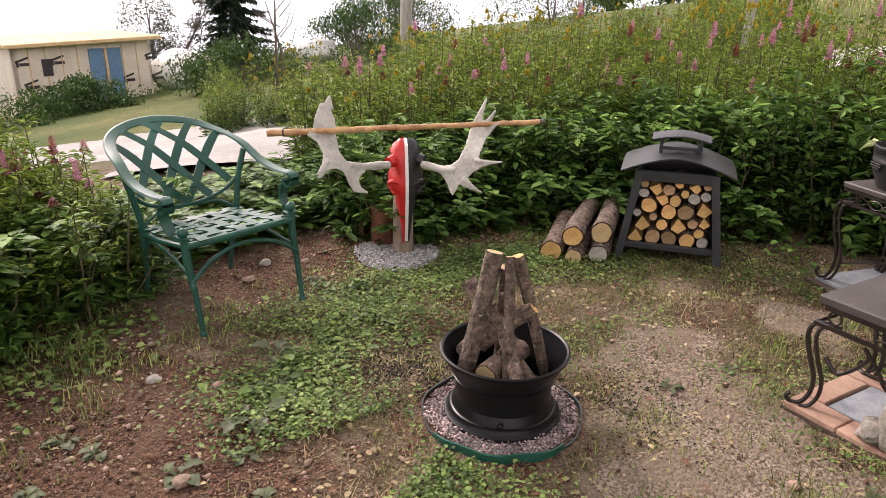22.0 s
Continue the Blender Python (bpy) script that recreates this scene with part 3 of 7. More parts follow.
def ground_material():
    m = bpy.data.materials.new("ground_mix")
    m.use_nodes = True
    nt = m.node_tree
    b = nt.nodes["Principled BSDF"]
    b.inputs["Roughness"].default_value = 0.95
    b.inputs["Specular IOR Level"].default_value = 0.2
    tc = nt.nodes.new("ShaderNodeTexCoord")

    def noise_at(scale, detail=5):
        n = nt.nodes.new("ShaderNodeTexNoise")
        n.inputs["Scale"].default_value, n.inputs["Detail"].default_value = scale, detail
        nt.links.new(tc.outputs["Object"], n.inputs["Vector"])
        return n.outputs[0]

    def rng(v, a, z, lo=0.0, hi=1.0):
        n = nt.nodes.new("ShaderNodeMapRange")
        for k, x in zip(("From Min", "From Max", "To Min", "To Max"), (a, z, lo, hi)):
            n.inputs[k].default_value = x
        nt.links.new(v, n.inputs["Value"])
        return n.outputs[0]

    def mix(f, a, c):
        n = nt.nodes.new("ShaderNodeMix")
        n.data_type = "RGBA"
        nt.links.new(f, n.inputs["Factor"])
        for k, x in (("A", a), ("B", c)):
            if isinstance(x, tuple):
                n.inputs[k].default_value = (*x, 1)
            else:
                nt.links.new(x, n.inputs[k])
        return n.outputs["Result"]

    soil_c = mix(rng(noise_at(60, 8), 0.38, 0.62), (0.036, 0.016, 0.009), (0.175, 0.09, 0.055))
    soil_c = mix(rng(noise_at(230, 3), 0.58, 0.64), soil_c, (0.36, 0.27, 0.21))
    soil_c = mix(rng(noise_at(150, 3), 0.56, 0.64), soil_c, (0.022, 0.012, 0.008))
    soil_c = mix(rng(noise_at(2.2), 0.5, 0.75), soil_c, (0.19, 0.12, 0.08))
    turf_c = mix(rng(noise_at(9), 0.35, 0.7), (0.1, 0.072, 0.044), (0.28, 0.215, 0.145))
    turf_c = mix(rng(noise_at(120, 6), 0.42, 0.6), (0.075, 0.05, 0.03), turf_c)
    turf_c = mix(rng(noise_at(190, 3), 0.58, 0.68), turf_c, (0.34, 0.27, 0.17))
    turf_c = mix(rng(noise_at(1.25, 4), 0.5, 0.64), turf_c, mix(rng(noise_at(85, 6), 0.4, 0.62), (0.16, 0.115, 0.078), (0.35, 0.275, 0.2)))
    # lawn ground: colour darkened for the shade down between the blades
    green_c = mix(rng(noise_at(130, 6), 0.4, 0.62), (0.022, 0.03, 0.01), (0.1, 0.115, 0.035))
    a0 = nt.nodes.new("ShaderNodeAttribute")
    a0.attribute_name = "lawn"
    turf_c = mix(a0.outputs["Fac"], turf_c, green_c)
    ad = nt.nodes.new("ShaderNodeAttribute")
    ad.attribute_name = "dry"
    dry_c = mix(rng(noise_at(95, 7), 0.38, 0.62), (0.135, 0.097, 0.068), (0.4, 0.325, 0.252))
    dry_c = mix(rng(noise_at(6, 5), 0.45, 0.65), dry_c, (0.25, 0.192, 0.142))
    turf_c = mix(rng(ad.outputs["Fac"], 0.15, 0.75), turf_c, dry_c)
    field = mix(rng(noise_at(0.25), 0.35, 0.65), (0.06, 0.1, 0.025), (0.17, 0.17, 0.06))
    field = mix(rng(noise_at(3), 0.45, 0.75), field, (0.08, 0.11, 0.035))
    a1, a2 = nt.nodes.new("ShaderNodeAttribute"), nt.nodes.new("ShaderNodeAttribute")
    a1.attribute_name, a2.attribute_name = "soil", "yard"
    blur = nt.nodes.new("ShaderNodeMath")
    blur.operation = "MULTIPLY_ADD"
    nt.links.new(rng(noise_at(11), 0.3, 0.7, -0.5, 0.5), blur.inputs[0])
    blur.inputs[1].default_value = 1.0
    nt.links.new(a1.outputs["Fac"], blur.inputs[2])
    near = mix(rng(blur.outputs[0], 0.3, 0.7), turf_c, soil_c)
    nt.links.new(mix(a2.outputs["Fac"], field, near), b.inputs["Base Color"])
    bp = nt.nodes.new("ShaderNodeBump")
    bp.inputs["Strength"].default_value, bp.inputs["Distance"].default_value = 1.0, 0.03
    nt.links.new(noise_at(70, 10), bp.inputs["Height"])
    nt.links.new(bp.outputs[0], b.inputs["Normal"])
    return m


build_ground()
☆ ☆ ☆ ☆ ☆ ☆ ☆
## EXERCISE DIRECTIONS
Return each line from the material above exactly, but not the pictures.

## OUTPUT
22.0 s
Continue the Blender Python (bpy) script that recreates this scene with part 3 of 7. More parts follow.
def ground_material():
    m = bpy.data.materials.new("ground_mix")
    m.use_nodes = True
    nt = m.node_tree
    b = nt.nodes["Principled BSDF"]
    b.inputs["Roughness"].default_value = 0.95
    b.inputs["Specular IOR Level"].default_value = 0.2
    tc = nt.nodes.new("ShaderNodeTexCoord")

    def noise_at(scale, detail=5):
        n = nt.nodes.new("ShaderNodeTexNoise")
        n.inputs["Scale"].default_value, n.inputs["Detail"].default_value = scale, detail
        nt.links.new(tc.outputs["Object"], n.inputs["Vector"])
        return n.outputs[0]

    def rng(v, a, z, lo=0.0, hi=1.0):
        n = nt.nodes.new("ShaderNodeMapRange")
        for k, x in zip(("From Min", "From Max", "To Min", "To Max"), (a, z, lo, hi)):
            n.inputs[k].default_value = x
        nt.links.new(v, n.inputs["Value"])
        return n.outputs[0]

    def mix(f, a, c):
        n = nt.nodes.new("ShaderNodeMix")
        n.data_type = "RGBA"
        nt.links.new(f, n.inputs["Factor"])
        for k, x in (("A", a), ("B", c)):
            if isinstance(x, tuple):
                n.inputs[k].default_value = (*x, 1)
            else:
                nt.links.new(x, n.inputs[k])
        return n.outputs["Result"]

    soil_c = mix(rng(noise_at(60, 8), 0.38, 0.62), (0.036, 0.016, 0.009), (0.175, 0.09, 0.055))
    soil_c = mix(rng(noise_at(230, 3), 0.58, 0.64), soil_c, (0.36, 0.27, 0.21))
    soil_c = mix(rng(noise_at(150, 3), 0.56, 0.64), soil_c, (0.022, 0.012, 0.008))
    soil_c = mix(rng(noise_at(2.2), 0.5, 0.75), soil_c, (0.19, 0.12, 0.08))
    turf_c = mix(rng(noise_at(9), 0.35, 0.7), (0.1, 0.072, 0.044), (0.28, 0.215, 0.145))
    turf_c = mix(rng(noise_at(120, 6), 0.42, 0.6), (0.075, 0.05, 0.03), turf_c)
    turf_c = mix(rng(noise_at(190, 3), 0.58, 0.68), turf_c, (0.34, 0.27, 0.17))
    turf_c = mix(rng(noise_at(1.25, 4), 0.5, 0.64), turf_c, mix(rng(noise_at(85, 6), 0.4, 0.62), (0.16, 0.115, 0.078), (0.35, 0.275, 0.2)))
    # lawn ground: colour darkened for the shade down between the blades
    green_c = mix(rng(noise_at(130, 6), 0.4, 0.62), (0.022, 0.03, 0.01), (0.1, 0.115, 0.035))
    a0 = nt.nodes.new("ShaderNodeAttribute")
    a0.attribute_name = "lawn"
    turf_c = mix(a0.outputs["Fac"], turf_c, green_c)
    ad = nt.nodes.new("ShaderNodeAttribute")
    ad.attribute_name = "dry"
    dry_c = mix(rng(noise_at(95, 7), 0.38, 0.62), (0.135, 0.097, 0.068), (0.4, 0.325, 0.252))
    dry_c = mix(rng(noise_at(6, 5), 0.45, 0.65), dry_c, (0.25, 0.192, 0.142))
    turf_c = mix(rng(ad.outputs["Fac"], 0.15, 0.75), turf_c, dry_c)
    field = mix(rng(noise_at(0.25), 0.35, 0.65), (0.06, 0.1, 0.025), (0.17, 0.17, 0.06))
    field = mix(rng(noise_at(3), 0.45, 0.75), field, (0.08, 0.11, 0.035))
    a1, a2 = nt.nodes.new("ShaderNodeAttribute"), nt.nodes.new("ShaderNodeAttribute")
    a1.attribute_name, a2.attribute_name = "soil", "yard"
    blur = nt.nodes.new("ShaderNodeMath")
    blur.operation = "MULTIPLY_ADD"
    nt.links.new(rng(noise_at(11), 0.3, 0.7, -0.5, 0.5), blur.inputs[0])
    blur.inputs[1].default_value = 1.0
    nt.links.new(a1.outputs["Fac"], blur.inputs[2])
    near = mix(rng(blur.outputs[0], 0.3, 0.7), turf_c, soil_c)
    nt.links.new(mix(a2.outputs["Fac"], field, near), b.inputs["Base Color"])
    bp = nt.nodes.new("ShaderNodeBump")
    bp.inputs["Strength"].default_value, bp.inputs["Distance"].default_value = 1.0, 0.03
    nt.links.new(noise_at(70, 10), bp.inputs["Height"])
    nt.links.new(bp.outputs[0], b.inputs["Normal"])
    return m


build_ground()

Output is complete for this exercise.